A recent study from Brown University’s Matthew A. Kraft and John P. Papay and Harvard’s Olivia L. Chi uses nine years of administrative data from Charlotte-Mecklenburg Schools in North Carolina to examine teacher improvement through the lens of principal evaluations.
Although teachers were evaluated on eight domains (e.g., Management of Instructional Time, Management of Student Behavior), it’s not clear that these domains actually capture different dimensions of teacher quality. Nor is there any evidence that teachers improve more quickly in some domains than others. So for simplicity’s sake, the bulk of the paper relies on a single measure of teacher quality, which is based on teachers’ ratings across all eight domains.
Overall, the authors find that “new teachers make large and rapid improvements in their instructional practices throughout their first ten years on the job,” rather than plateauing after three to five years, as some early research suggested. For example, between the first and tenth years on the job, the average teacher moves from the 31st to the 62nd percentile of subjective (i.e., principal-assessed) performance (though it’s worth noting that most teachers still get favorable evaluations).
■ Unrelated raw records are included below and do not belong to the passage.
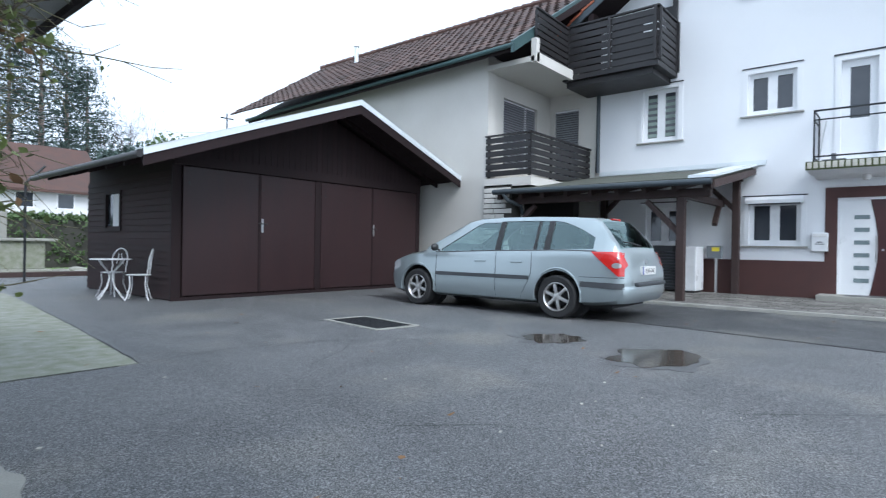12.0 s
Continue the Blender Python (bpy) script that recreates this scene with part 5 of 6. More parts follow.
def strip_glass(name, s0, s1, lo, hi, n, material, sd, off=0.006, m=5):
    bm = B()
    rows = []
    for i in range(n + 1):
        s = s0 + (s1 - s0) * i / n
        z0, z1 = lo(s), hi(s)
        r = []
        for j in range(m + 1):
            z = z0 + (z1 - z0) * j / m
            r.append(bm.verts.new(car_pt(sd * (side_x(s, z) + off), s, z)))
        rows.append(r)
    for a, b in zip(rows, rows[1:]):
        for j in range(m):
            bm.faces.new((a[j], a[j + 1], b[j + 1], b[j]))
    return part(name, bm, material, car, smooth=True)


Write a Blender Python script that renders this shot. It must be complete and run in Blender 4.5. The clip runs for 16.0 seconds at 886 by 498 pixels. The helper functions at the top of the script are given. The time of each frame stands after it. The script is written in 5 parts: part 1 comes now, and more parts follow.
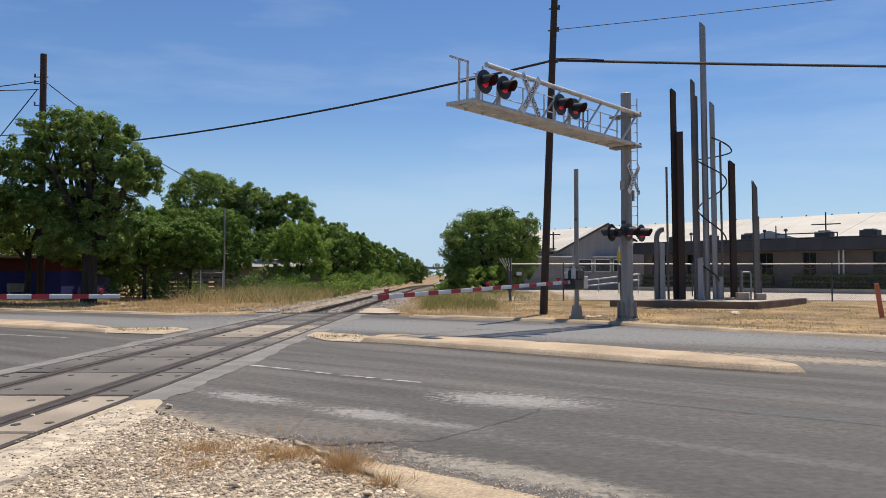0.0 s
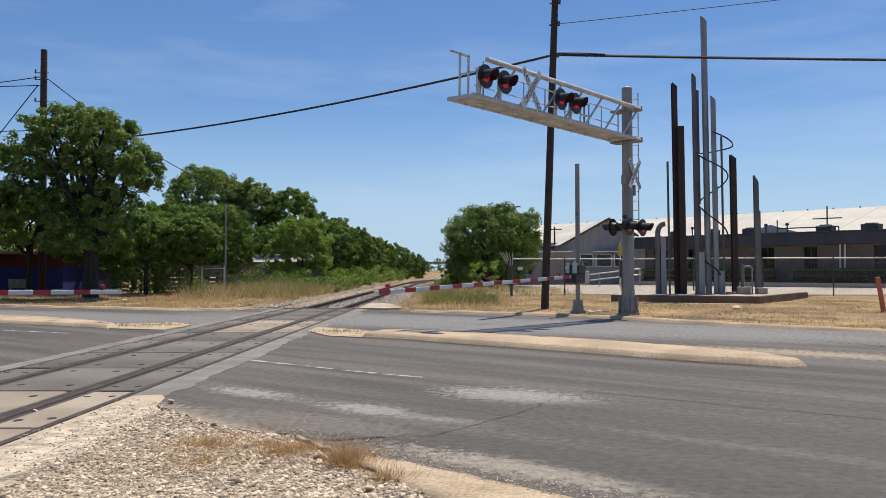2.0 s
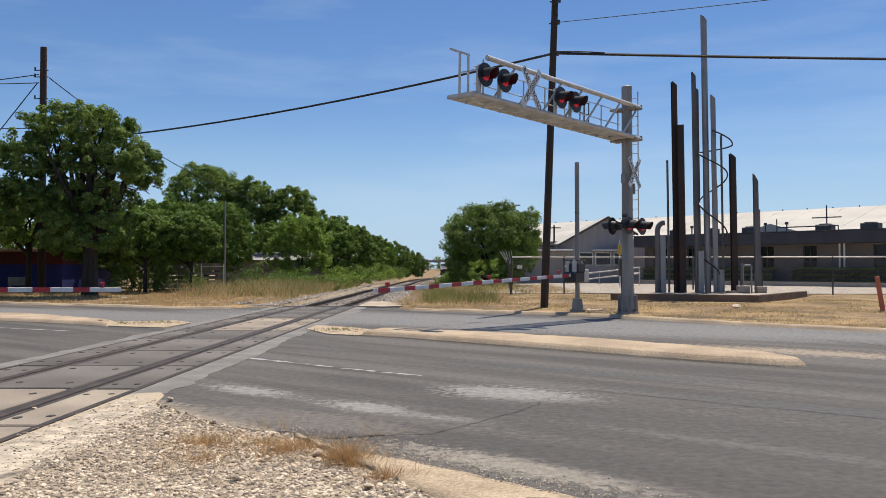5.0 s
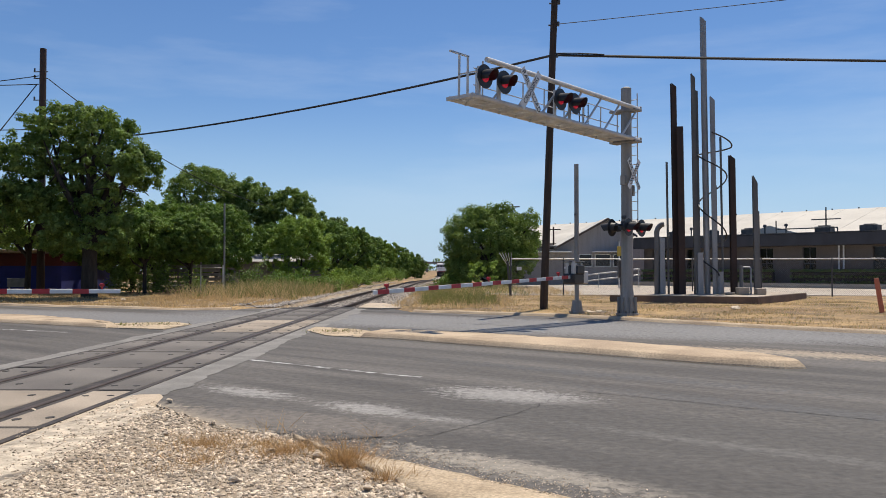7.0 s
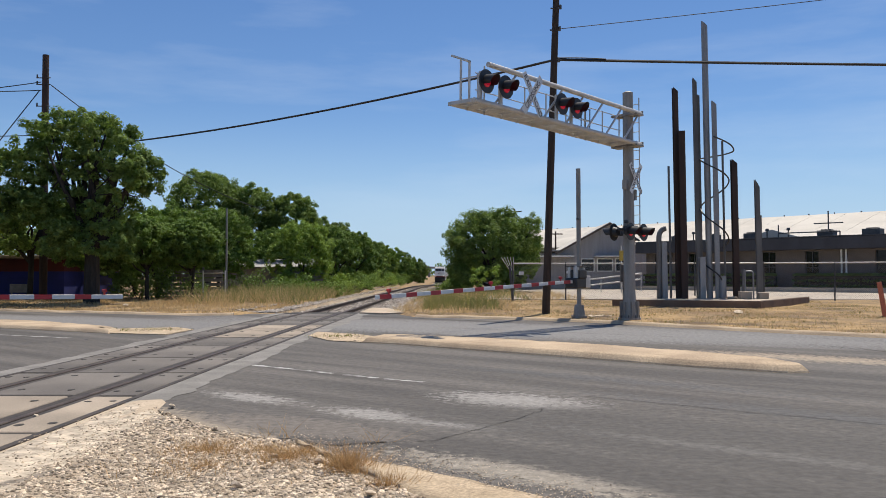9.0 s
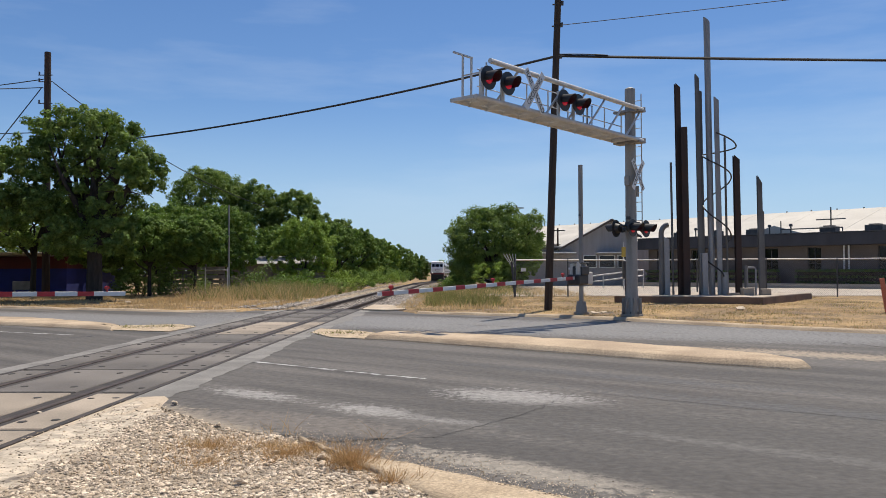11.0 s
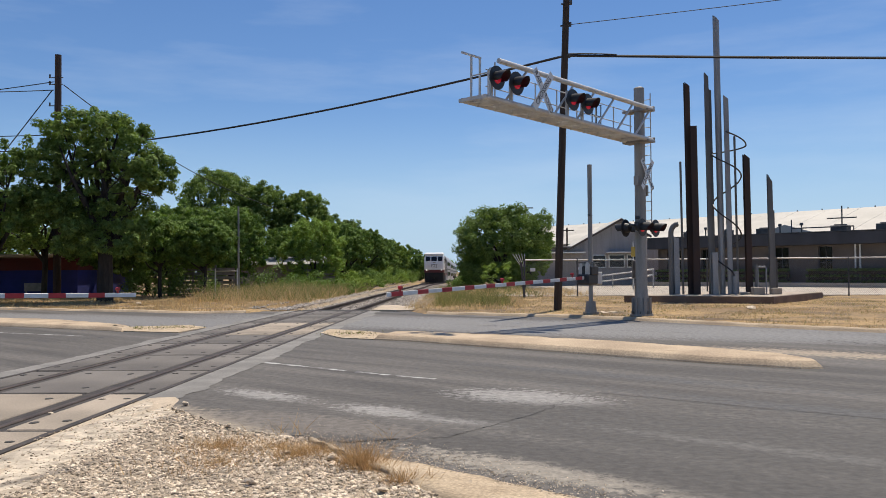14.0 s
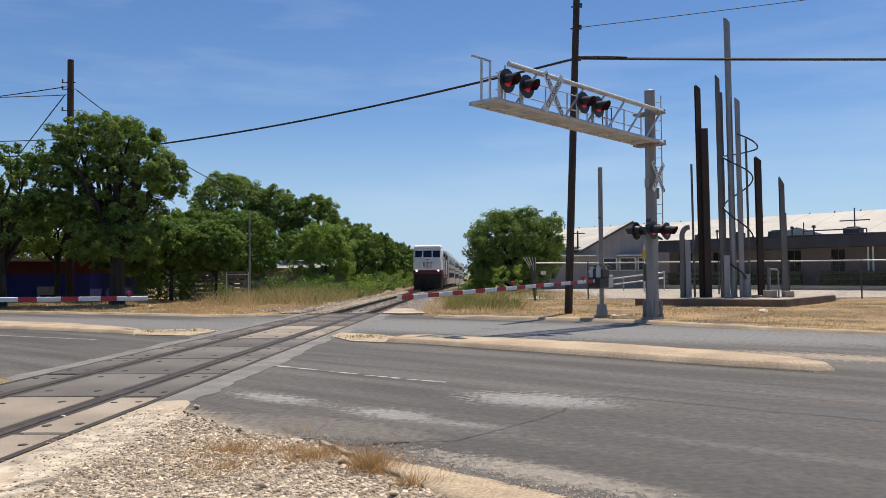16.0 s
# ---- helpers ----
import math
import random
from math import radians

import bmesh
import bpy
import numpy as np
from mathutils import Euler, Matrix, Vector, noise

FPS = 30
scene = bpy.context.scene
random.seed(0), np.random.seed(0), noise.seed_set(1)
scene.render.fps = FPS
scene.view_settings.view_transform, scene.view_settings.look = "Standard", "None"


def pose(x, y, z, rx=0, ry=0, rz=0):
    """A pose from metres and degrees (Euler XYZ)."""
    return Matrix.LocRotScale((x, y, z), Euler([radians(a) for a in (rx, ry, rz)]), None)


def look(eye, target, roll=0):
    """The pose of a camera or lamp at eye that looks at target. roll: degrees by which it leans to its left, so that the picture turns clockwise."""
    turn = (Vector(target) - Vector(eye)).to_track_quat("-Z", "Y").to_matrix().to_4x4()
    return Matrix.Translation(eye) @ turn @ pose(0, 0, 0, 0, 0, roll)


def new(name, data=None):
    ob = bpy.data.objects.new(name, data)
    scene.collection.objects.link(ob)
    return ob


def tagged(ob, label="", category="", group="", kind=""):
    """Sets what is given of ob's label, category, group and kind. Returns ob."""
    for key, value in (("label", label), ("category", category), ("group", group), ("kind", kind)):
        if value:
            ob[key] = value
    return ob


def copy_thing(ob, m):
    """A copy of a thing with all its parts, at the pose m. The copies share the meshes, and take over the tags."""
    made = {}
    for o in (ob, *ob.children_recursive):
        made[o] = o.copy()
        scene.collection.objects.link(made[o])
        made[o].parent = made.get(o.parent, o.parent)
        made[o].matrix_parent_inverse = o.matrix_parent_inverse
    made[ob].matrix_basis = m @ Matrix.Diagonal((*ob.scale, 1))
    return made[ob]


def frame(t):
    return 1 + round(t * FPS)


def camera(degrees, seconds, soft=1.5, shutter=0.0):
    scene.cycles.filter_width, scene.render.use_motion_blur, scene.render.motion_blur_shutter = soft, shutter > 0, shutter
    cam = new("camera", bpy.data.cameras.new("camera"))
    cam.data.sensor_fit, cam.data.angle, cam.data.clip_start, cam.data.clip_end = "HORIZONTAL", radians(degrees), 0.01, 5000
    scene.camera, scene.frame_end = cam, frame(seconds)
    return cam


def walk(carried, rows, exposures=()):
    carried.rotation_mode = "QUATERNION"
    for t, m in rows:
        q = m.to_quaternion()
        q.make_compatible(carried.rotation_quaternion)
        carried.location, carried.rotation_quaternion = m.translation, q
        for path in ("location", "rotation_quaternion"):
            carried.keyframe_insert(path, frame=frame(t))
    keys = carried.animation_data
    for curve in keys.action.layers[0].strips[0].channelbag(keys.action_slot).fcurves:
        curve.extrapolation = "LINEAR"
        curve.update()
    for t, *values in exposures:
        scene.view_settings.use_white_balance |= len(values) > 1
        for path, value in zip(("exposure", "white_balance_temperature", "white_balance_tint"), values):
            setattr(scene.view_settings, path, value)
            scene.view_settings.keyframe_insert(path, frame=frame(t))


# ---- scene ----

Yet the rate and duration of teachers’ improvement also varies significantly across and within settings. For example, middle school teachers seem to stop improving after three years on the job, while both elementary and high school teachers continue to improve. And somewhat more encouragingly, there is a significant negative correlation between teachers’ initial performance and their rate of improvement (meaning weaker teachers improve more quickly and should perhaps be given a few years to improve rather than hastily dismissed).
Notably, although the authors find “little evidence of differences in the improvement profiles among teachers in tested vs. non-tested grades,” principals do rate teachers in high-stakes classrooms slightly higher than their peers in low-stakes classrooms—a difference the authors attribute in part to the fact that receiving a lower performance rating modestly increases a teacher’s odds of being reassigned to a non-tested grade, though there’s no evidence that high-performing teachers in low-stakes classrooms are reassigned to high-stakes classrooms.
According to the authors, the findings generally “underscore the potential of human capital investments in the teacher labor force, and the perils of relying on a revolving door of inexperienced teachers to staff schools.” And yet, some high-performing charter schools seem to have just such a door (though not necessarily because they want one). So one way or another, there must be a bit more to the story.